[Start of Data section]

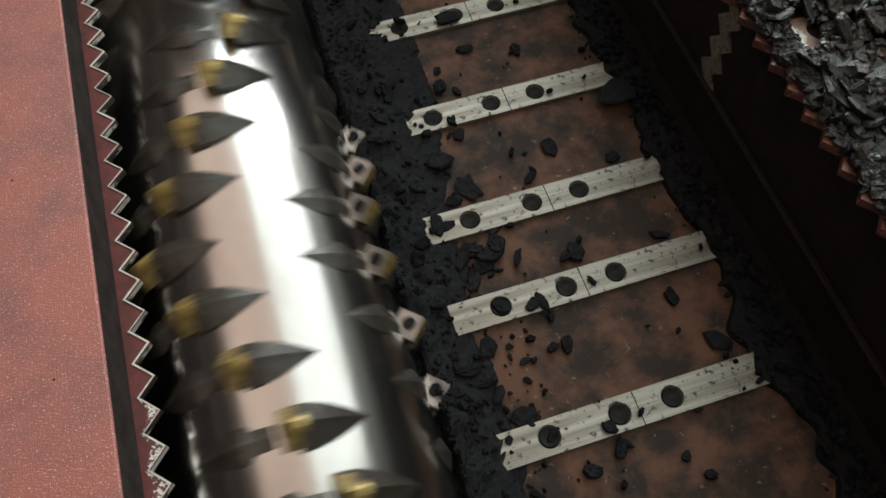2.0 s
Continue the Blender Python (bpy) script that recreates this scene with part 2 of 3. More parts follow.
def chip(bm, centre, size, rnd, flat=0.4):
    """One torn rubber chip: an uneven, angular lump."""
    n = rnd.choice((5, 6, 6, 7))
    turn = Euler((rnd.gauss(0, 0.5), rnd.gauss(0, 0.5), rnd.uniform(0, 6.3))).to_matrix()
    lx, ly, lz = size * rnd.uniform(0.7, 1.3), size * rnd.uniform(0.45, 0.9), size * flat * rnd.uniform(0.5, 1.2)
    rings = []
    for k, (h, s) in enumerate(((-0.5, 0.86), (0.15, 1.0), (0.5, 0.78))):
        ring = []
        for i in range(n):
            a = 2 * math.pi * (i + rnd.uniform(-0.28, 0.28)) / n
            q = s * rnd.uniform(0.72, 1.1)
            ring.append(bm.verts.new(Vector(centre) + turn @ Vector((lx * q * math.cos(a) / 2, ly * q * math.sin(a) / 2, lz * (h + rnd.uniform(-0.16, 0.16))))))
        rings.append(ring)
    for a, b in zip(rings, rings[1:]):
        for i in range(n):
            j = (i + 1) % n
            bm.faces.new((a[i], a[j], b[j], b[i]))
    bm.faces.new(rings[0][::-1])
    bm.faces.new(rings[-1])


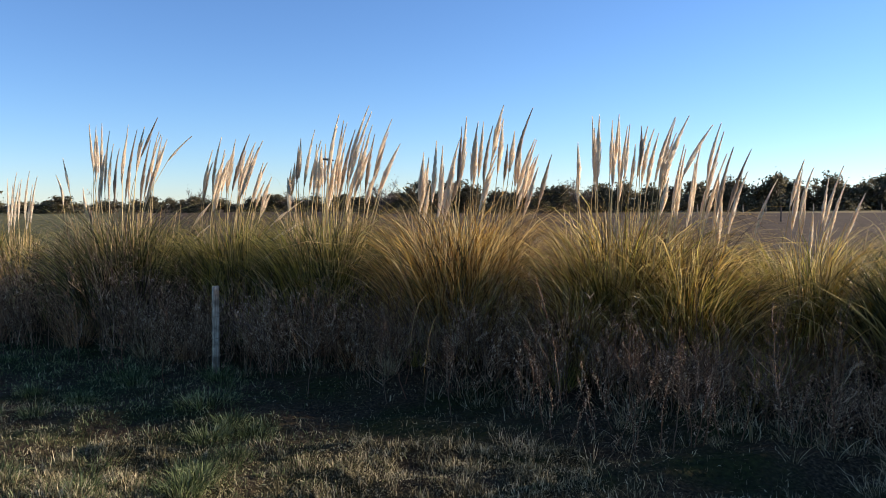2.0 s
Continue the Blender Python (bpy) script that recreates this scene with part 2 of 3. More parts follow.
class Pile:
    """Gathers strips and tubes into one mesh."""

    def __init__(self):
        self.verts, self.quads, self.count = [], [], 0

    def add(self, verts, quads):
        self.verts.append(np.asarray(verts, float).reshape(-1, 3))
        self.quads.append(np.asarray(quads, int).reshape(-1, 4) + self.count)
        self.count += len(self.verts[-1])

    def mesh(self, name, material):
        return mesh_of(name, np.concatenate(self.verts), np.concatenate(self.quads), material)

    def strips(self, points, side, widths):
        """points: n x k x 3 midlines; side: n x 3 or n x k x 3 unit vectors; widths: n x k."""
        n, k, _ = points.shape
        if side.ndim == 2:
            side = side[:, None, :]
        off = side * widths[..., None] * 0.5
        v = np.stack([points - off, points + off], 2).reshape(-1, 3)
        a = (np.arange(n)[:, None] * 2 * k + 2 * np.arange(k - 1)[None, :]).ravel()
        self.add(v, np.stack([a, a + 1, a + 3, a + 2], 1))

    def tubes(self, points, radii, sides=3):
        """points: n x k x 3 midlines; radii: n x k."""
        n, k, _ = points.shape
        way = np.gradient(points, axis=1)
        way /= np.linalg.norm(way, axis=2, keepdims=True) + 1e-9
        ref = np.where(np.abs(way[..., 2:3]) > 0.9, np.array([1.0, 0, 0]), np.array([0, 0, 1.0]))
        u = np.cross(way, ref)
        u /= np.linalg.norm(u, axis=2, keepdims=True) + 1e-9
        w = np.cross(way, u)
        ang = np.arange(sides) * 2 * np.pi / sides
        ring = points[:, :, None, :] + radii[:, :, None, None] * (np.cos(ang)[None, None, :, None] * u[:, :, None, :] + np.sin(ang)[None, None, :, None] * w[:, :, None, :])
        base = (np.arange(n)[:, None, None] * k + np.arange(k - 1)[None, :, None]) * sides
        j = np.arange(sides)[None, None, :]
        jn = (j + 1) % sides
        q = np.stack([base + j, base + jn, base + sides + jn, base + sides + j], -1)
        self.add(ring.reshape(-1, 3), q.reshape(-1, 4))

    def grains(self, centres, sizes):
        """Small pointed seeds: a squashed four-sided spindle each."""
        n = len(centres)
        tilt = rng.normal(0, 1, (n, 3))
        tilt /= np.linalg.norm(tilt, axis=1, keepdims=True)
        pts = centres[:, None, :] + tilt[:, None, :] * (sizes[:, None, None] * np.array([-0.9, -0.1, 0.9])[None, :, None])
        self.tubes(pts, sizes[:, None] * np.array([0.12, 0.5, 0.08])[None, :], 3)


def arcs(base, az, th0, th1, length, segs, power=1.4):
    """Midlines that start at th0 from the upright and bend over to th1."""
    s = (np.arange(segs) + 0.5) / segs
    ang = th0[:, None] + (th1 - th0)[:, None] * s[None, :] ** np.reshape(power, (-1, 1))
    step = (length / segs)[:, None]
    h = np.concatenate([np.zeros((len(az), 1)), np.cumsum(np.sin(ang) * step, 1)], 1)
    z = np.concatenate([np.zeros((len(az), 1)), np.cumsum(np.cos(ang) * step, 1)], 1)
    return base[:, None, :] + np.stack([h * np.cos(az)[:, None], h * np.sin(az)[:, None], z], 2)


def blades(pile, base, az, th0, th1, length, width, segs=5, power=1.4, kink=0.0):
    pts = arcs(base, az, th0, th1, length, segs, power)
    if kink:
        pts[:, 1:] += np.cumsum(rng.normal(0, kink, (len(az), segs, 3)), 1)
    turn = az + np.pi / 2 + rng.normal(0, 0.5, len(az))
    side = np.stack([np.cos(turn), np.sin(turn), rng.normal(0, 0.25, len(az))], 1)
    side /= np.linalg.norm(side, axis=1, keepdims=True)
    s = np.arange(segs + 1) / segs
    taper = np.minimum(1.0, 0.55 + 1.8 * s) * np.clip((1 - s) * 2.2, 0.12, 1.0)
    pile.strips(pts, side, width[:, None] * taper[None, :])


def part(name, mesh, parent, label="", kind=""):
    ob = new(name, mesh)
    ob.parent = parent
    return tagged(ob, label=label, kind=kind)


# ---- the ground, one sheet to the horizon ----
def ground_height(x, y):
    near = max(0.0, 1.0 - max(0.0, math.hypot(x + 2, y - 6) - 12) / 10)
    v = noise.noise((x * 0.55, y * 0.55, 1.7)) * 0.07 + noise.noise((x * 1.9, y * 1.9, 5.1)) * 0.05 + noise.noise((x * 4.6, y * 4.6, 9.4)) * 0.03
    v += (noise.noise((x * 0.8, y * 2.0, 3.9)) * 0.09 + noise.noise((x * 2.2, y * 3.4, 6.6)) * 0.04) * max(0.0, min(1.0, (6.3 - y) * 1.2, y - 2.0))
    return v * near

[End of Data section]

**What you are asked to do**
Print every record above exactly as written, leaving out the pictures.

**Exercise solution**
2.0 s
Continue the Blender Python (bpy) script that recreates this scene with part 2 of 3. More parts follow.
def chip(bm, centre, size, rnd, flat=0.4):
    """One torn rubber chip: an uneven, angular lump."""
    n = rnd.choice((5, 6, 6, 7))
    turn = Euler((rnd.gauss(0, 0.5), rnd.gauss(0, 0.5), rnd.uniform(0, 6.3))).to_matrix()
    lx, ly, lz = size * rnd.uniform(0.7, 1.3), size * rnd.uniform(0.45, 0.9), size * flat * rnd.uniform(0.5, 1.2)
    rings = []
    for k, (h, s) in enumerate(((-0.5, 0.86), (0.15, 1.0), (0.5, 0.78))):
        ring = []
        for i in range(n):
            a = 2 * math.pi * (i + rnd.uniform(-0.28, 0.28)) / n
            q = s * rnd.uniform(0.72, 1.1)
            ring.append(bm.verts.new(Vector(centre) + turn @ Vector((lx * q * math.cos(a) / 2, ly * q * math.sin(a) / 2, lz * (h + rnd.uniform(-0.16, 0.16))))))
        rings.append(ring)
    for a, b in zip(rings, rings[1:]):
        for i in range(n):
            j = (i + 1) % n
            bm.faces.new((a[i], a[j], b[j], b[i]))
    bm.faces.new(rings[0][::-1])
    bm.faces.new(rings[-1])


2.0 s
Continue the Blender Python (bpy) script that recreates this scene with part 2 of 3. More parts follow.
class Pile:
    """Gathers strips and tubes into one mesh."""

    def __init__(self):
        self.verts, self.quads, self.count = [], [], 0

    def add(self, verts, quads):
        self.verts.append(np.asarray(verts, float).reshape(-1, 3))
        self.quads.append(np.asarray(quads, int).reshape(-1, 4) + self.count)
        self.count += len(self.verts[-1])

    def mesh(self, name, material):
        return mesh_of(name, np.concatenate(self.verts), np.concatenate(self.quads), material)

    def strips(self, points, side, widths):
        """points: n x k x 3 midlines; side: n x 3 or n x k x 3 unit vectors; widths: n x k."""
        n, k, _ = points.shape
        if side.ndim == 2:
            side = side[:, None, :]
        off = side * widths[..., None] * 0.5
        v = np.stack([points - off, points + off], 2).reshape(-1, 3)
        a = (np.arange(n)[:, None] * 2 * k + 2 * np.arange(k - 1)[None, :]).ravel()
        self.add(v, np.stack([a, a + 1, a + 3, a + 2], 1))

    def tubes(self, points, radii, sides=3):
        """points: n x k x 3 midlines; radii: n x k."""
        n, k, _ = points.shape
        way = np.gradient(points, axis=1)
        way /= np.linalg.norm(way, axis=2, keepdims=True) + 1e-9
        ref = np.where(np.abs(way[..., 2:3]) > 0.9, np.array([1.0, 0, 0]), np.array([0, 0, 1.0]))
        u = np.cross(way, ref)
        u /= np.linalg.norm(u, axis=2, keepdims=True) + 1e-9
        w = np.cross(way, u)
        ang = np.arange(sides) * 2 * np.pi / sides
        ring = points[:, :, None, :] + radii[:, :, None, None] * (np.cos(ang)[None, None, :, None] * u[:, :, None, :] + np.sin(ang)[None, None, :, None] * w[:, :, None, :])
        base = (np.arange(n)[:, None, None] * k + np.arange(k - 1)[None, :, None]) * sides
        j = np.arange(sides)[None, None, :]
        jn = (j + 1) % sides
        q = np.stack([base + j, base + jn, base + sides + jn, base + sides + j], -1)
        self.add(ring.reshape(-1, 3), q.reshape(-1, 4))

    def grains(self, centres, sizes):
        """Small pointed seeds: a squashed four-sided spindle each."""
        n = len(centres)
        tilt = rng.normal(0, 1, (n, 3))
        tilt /= np.linalg.norm(tilt, axis=1, keepdims=True)
        pts = centres[:, None, :] + tilt[:, None, :] * (sizes[:, None, None] * np.array([-0.9, -0.1, 0.9])[None, :, None])
        self.tubes(pts, sizes[:, None] * np.array([0.12, 0.5, 0.08])[None, :], 3)


def arcs(base, az, th0, th1, length, segs, power=1.4):
    """Midlines that start at th0 from the upright and bend over to th1."""
    s = (np.arange(segs) + 0.5) / segs
    ang = th0[:, None] + (th1 - th0)[:, None] * s[None, :] ** np.reshape(power, (-1, 1))
    step = (length / segs)[:, None]
    h = np.concatenate([np.zeros((len(az), 1)), np.cumsum(np.sin(ang) * step, 1)], 1)
    z = np.concatenate([np.zeros((len(az), 1)), np.cumsum(np.cos(ang) * step, 1)], 1)
    return base[:, None, :] + np.stack([h * np.cos(az)[:, None], h * np.sin(az)[:, None], z], 2)


def blades(pile, base, az, th0, th1, length, width, segs=5, power=1.4, kink=0.0):
    pts = arcs(base, az, th0, th1, length, segs, power)
    if kink:
        pts[:, 1:] += np.cumsum(rng.normal(0, kink, (len(az), segs, 3)), 1)
    turn = az + np.pi / 2 + rng.normal(0, 0.5, len(az))
    side = np.stack([np.cos(turn), np.sin(turn), rng.normal(0, 0.25, len(az))], 1)
    side /= np.linalg.norm(side, axis=1, keepdims=True)
    s = np.arange(segs + 1) / segs
    taper = np.minimum(1.0, 0.55 + 1.8 * s) * np.clip((1 - s) * 2.2, 0.12, 1.0)
    pile.strips(pts, side, width[:, None] * taper[None, :])


def part(name, mesh, parent, label="", kind=""):
    ob = new(name, mesh)
    ob.parent = parent
    return tagged(ob, label=label, kind=kind)


# ---- the ground, one sheet to the horizon ----
def ground_height(x, y):
    near = max(0.0, 1.0 - max(0.0, math.hypot(x + 2, y - 6) - 12) / 10)
    v = noise.noise((x * 0.55, y * 0.55, 1.7)) * 0.07 + noise.noise((x * 1.9, y * 1.9, 5.1)) * 0.05 + noise.noise((x * 4.6, y * 4.6, 9.4)) * 0.03
    v += (noise.noise((x * 0.8, y * 2.0, 3.9)) * 0.09 + noise.noise((x * 2.2, y * 3.4, 6.6)) * 0.04) * max(0.0, min(1.0, (6.3 - y) * 1.2, y - 2.0))
    return v * near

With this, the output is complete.